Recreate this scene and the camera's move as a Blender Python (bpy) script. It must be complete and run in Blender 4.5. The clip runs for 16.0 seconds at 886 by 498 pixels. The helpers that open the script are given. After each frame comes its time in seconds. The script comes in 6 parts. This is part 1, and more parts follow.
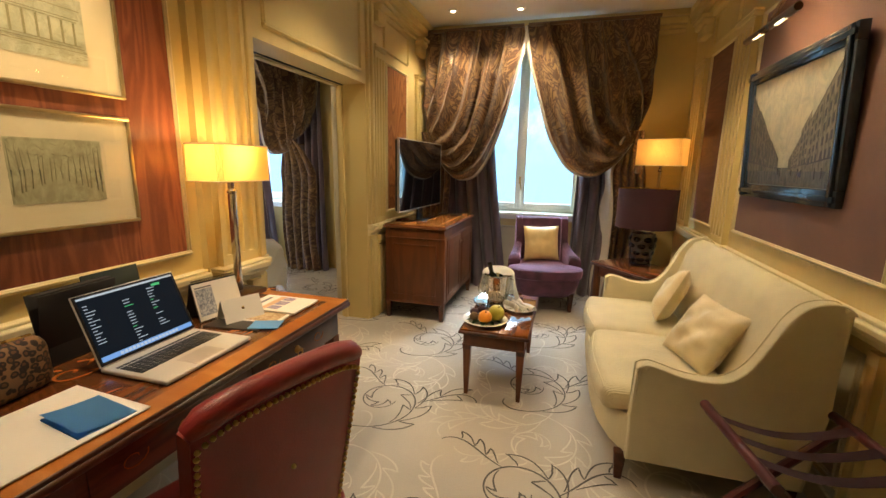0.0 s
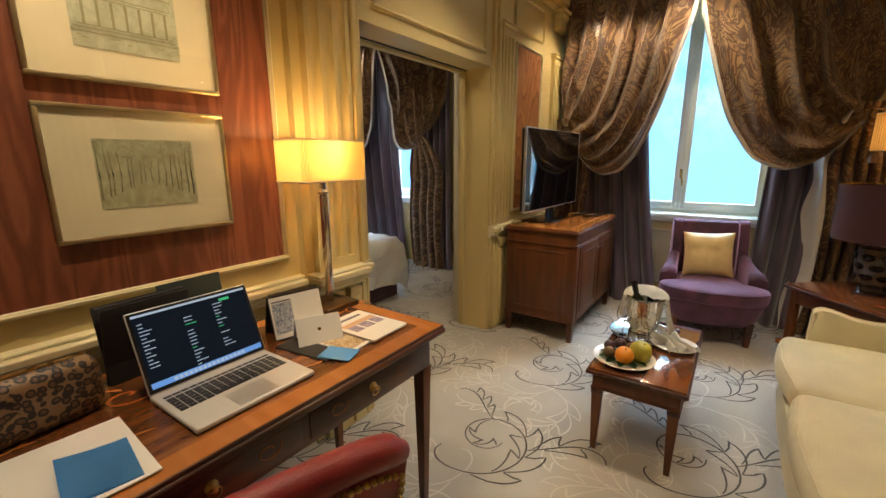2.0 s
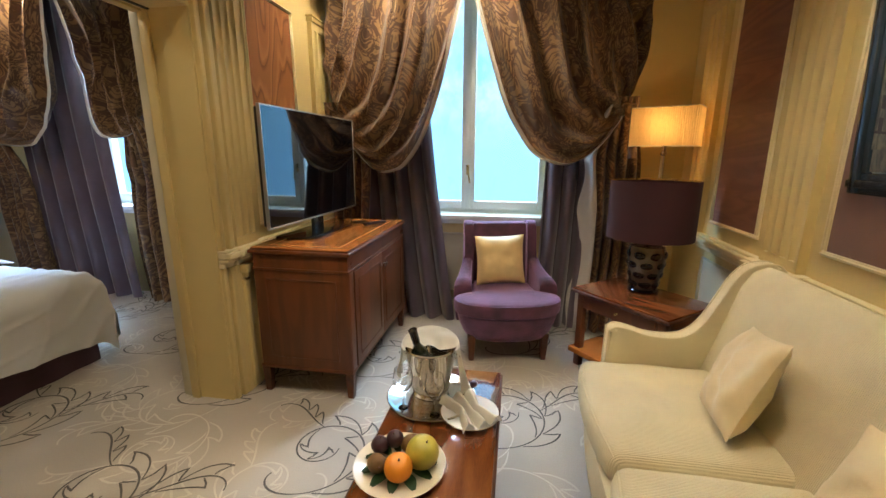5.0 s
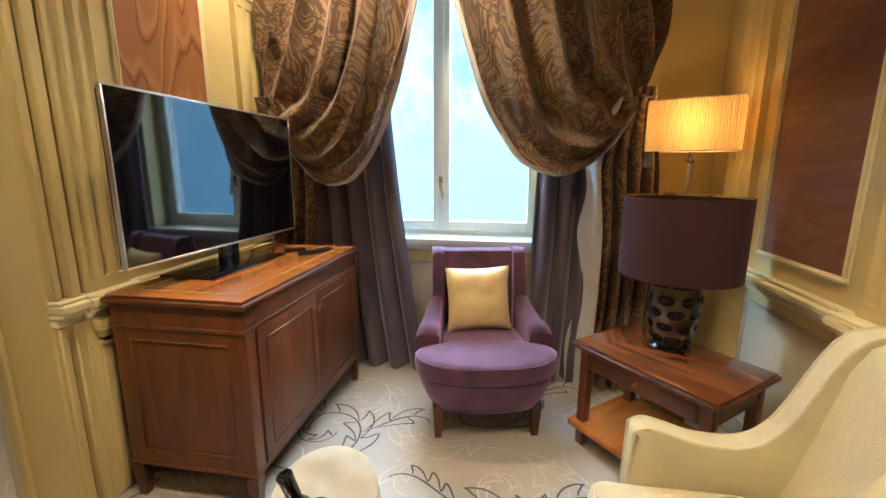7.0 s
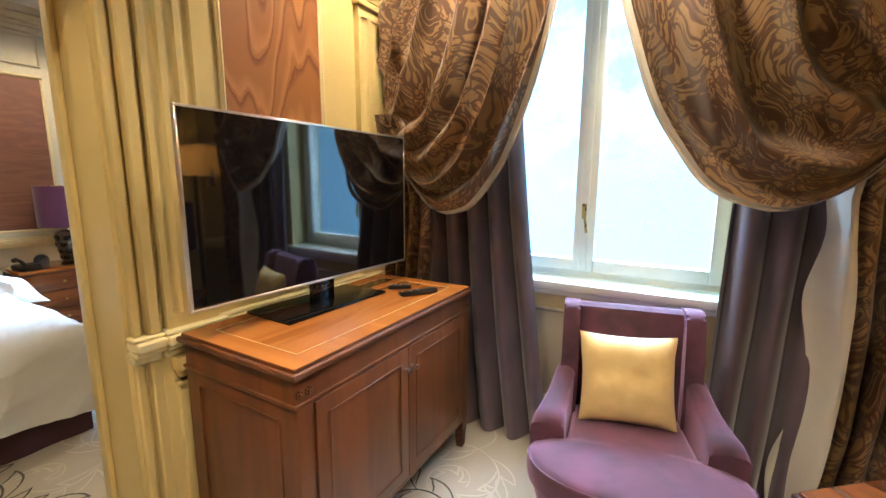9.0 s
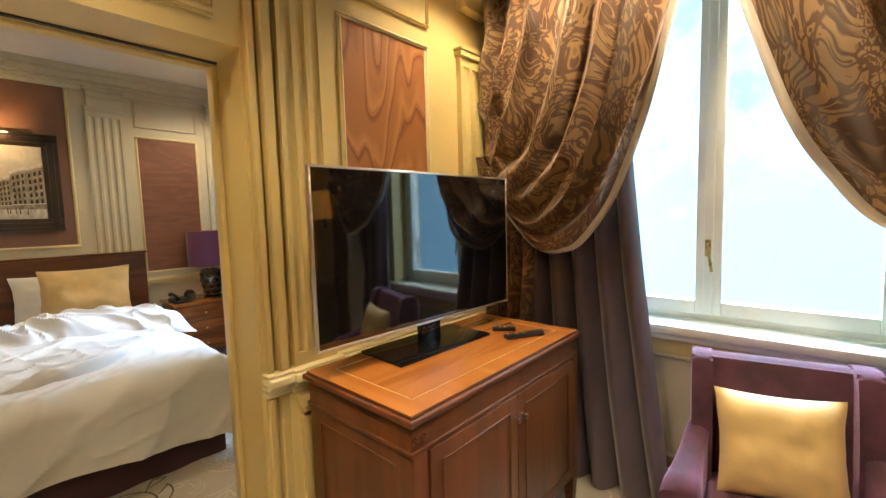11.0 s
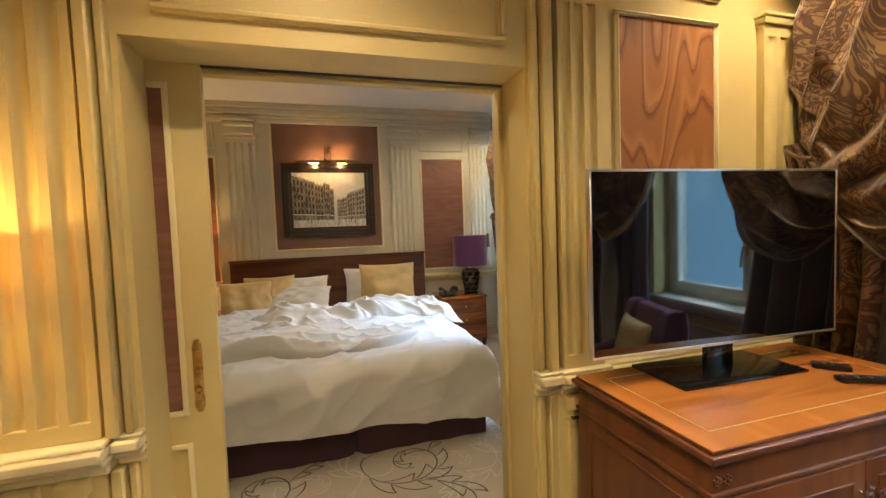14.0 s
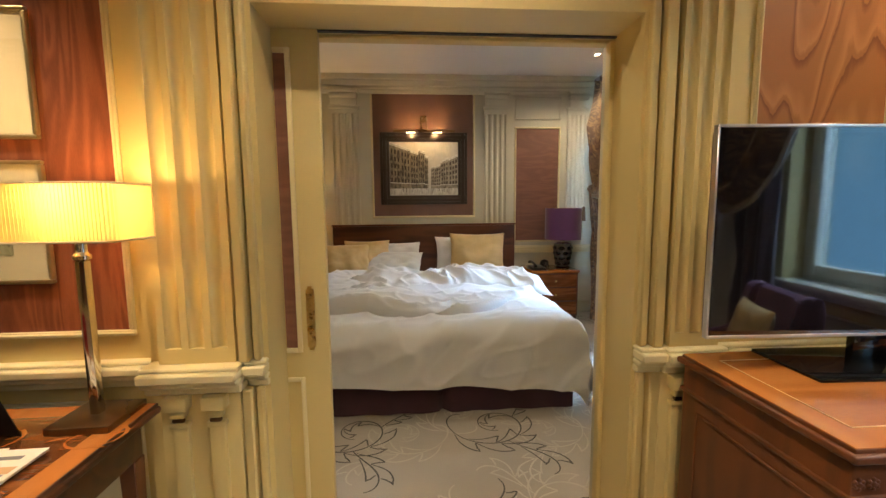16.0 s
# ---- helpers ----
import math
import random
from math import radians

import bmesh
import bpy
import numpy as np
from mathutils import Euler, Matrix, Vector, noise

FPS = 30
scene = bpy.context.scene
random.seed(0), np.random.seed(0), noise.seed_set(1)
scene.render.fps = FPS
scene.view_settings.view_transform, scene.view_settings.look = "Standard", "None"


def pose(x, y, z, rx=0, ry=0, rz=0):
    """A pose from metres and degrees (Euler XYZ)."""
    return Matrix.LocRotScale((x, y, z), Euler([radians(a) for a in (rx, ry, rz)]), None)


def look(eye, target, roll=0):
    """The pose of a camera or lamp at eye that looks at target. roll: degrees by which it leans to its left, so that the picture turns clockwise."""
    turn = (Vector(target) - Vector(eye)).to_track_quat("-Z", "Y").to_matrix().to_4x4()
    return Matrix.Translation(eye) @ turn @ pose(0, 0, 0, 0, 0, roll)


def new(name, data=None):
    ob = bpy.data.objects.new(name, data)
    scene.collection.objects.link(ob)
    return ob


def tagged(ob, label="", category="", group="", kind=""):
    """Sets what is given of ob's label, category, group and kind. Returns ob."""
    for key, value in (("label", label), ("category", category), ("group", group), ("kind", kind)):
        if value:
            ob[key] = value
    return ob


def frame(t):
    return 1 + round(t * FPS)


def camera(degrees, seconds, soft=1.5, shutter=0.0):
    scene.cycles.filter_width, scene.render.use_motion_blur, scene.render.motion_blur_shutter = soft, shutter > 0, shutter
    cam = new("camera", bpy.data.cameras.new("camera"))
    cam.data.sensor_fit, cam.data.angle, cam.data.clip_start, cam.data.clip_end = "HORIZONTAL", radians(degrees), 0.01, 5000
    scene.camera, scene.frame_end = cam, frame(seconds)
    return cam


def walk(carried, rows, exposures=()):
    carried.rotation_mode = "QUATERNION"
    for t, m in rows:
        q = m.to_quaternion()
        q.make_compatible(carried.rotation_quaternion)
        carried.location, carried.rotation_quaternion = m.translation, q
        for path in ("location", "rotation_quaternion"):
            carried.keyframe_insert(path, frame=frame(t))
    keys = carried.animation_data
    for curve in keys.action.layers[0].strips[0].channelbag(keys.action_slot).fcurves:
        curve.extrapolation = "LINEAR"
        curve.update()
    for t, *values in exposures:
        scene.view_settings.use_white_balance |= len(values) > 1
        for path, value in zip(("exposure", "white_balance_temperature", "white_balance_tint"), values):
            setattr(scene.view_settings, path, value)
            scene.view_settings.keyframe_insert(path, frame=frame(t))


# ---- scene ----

________________________________________

Look through the data and gather every line with the string "kind" in it.

def tagged(ob, label="", category="", group="", kind=""):
    """Sets what is given of ob's label, category, group and kind. Returns ob."""
    for key, value in (("label", label), ("category", category), ("group", group), ("kind", kind)):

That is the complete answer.